A recent survey from the Office of National Statistics found that people who are married, have a job and own their own homes are most likely to be satisfied with their lives. While this is not perhaps the most surprising outcome, the survey does illustrate that peace of mind for many people can be an important contributor to feelings of happiness.
The survey’s findings, that stable relationships and a strong family life can be beneficial to an individual’s wellbeing, seem reasonable. So too is the idea that happiness comes from feeling secure in the knowledge that you are capable of providing for others as well as yourself. This desire to provide for loved ones is the chief principle behind inheritance tax planning.
IHT, which is currently set at a rate of 40%, is only due if the deceased person’s estate is valued above the current Nil Rate Band (NRB) threshold of £325,000, although this limit will be reviewed in 2015. Since April this year individuals who leave 10% of their estate to charity can choose to pay a reduced IHT rate of 36%.
While there is universal recognition that IHT is one of the UK’s biggest tax burdens, many people choose not to address their IHT liability. Swindells Financial Planning believes this reluctance to undertake IHT planning is exacerbated by a number of IHT myths.
Many people wrongly assume that they can avoid IHT by simply giving away their assets. In reality though people only have an annual £3,000 gift exemption allowance, and everything else that a person gives away in the seven years before their death will still potentially be subject to IHT.
Many people still think that paying inheritance tax is ‘only for rich people’, not realising that the value of their property alone pushes them over the NRB threshold. The rapid rise in property prices over the last two decades has ensured that the number of people with estates valued above the NRB has increased dramatically in recent years.
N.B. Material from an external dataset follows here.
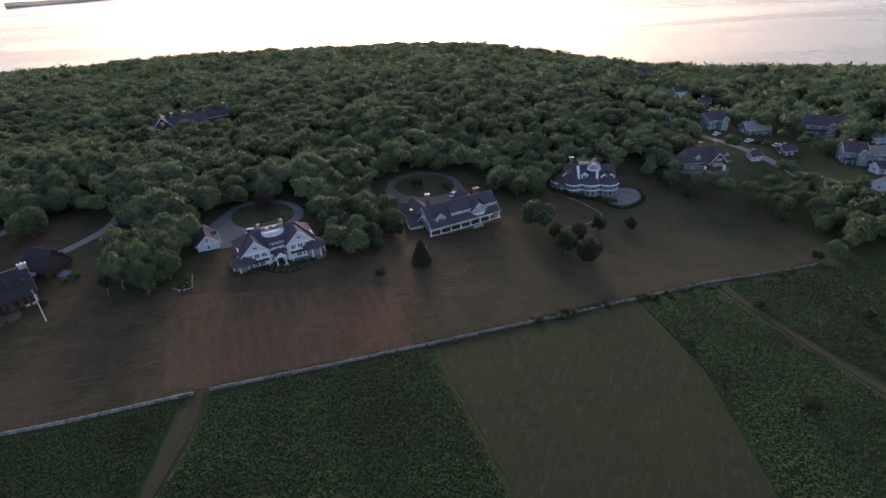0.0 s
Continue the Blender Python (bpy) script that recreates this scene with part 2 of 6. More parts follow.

Importantly, many people think that most inheritance tax planning measures are time-consuming and difficult to set up and take too long to come into effect. This is not the case. Swindells Financial Planning has a wealth of experience in inheritance tax planning solutions such as the use of the Octopus Inheritance Tax Service (Octopus ITS), designed to address the main drawbacks of more traditional IHT planning; providing for full IHT-exemption after just two years (provided the investments are still held at the time of death).
Commenting on the ONS survey and inheritance tax planning, Paul Latham, Managing Director at Octopus Investments, said: “There’s no simple answer to what makes people happy but the ONS survey clearly illustrates the value of peace of mind and the positive effect it can have.”
Swindells Financial Planning solutions help to provide peace of mind for our clients that they have taken the necessary steps to ensure that they have looked after the wellbeing of their partners and family. View some simple case study solutions.
Paul Latham of Octopus investments adds: “There are a number of barriers in place to prevent people prioritising IHT planning, including investor concerns about losing control and access to their money when they might need it. By overcoming these we hope to encourage more people to proactively engage in IHT planning.”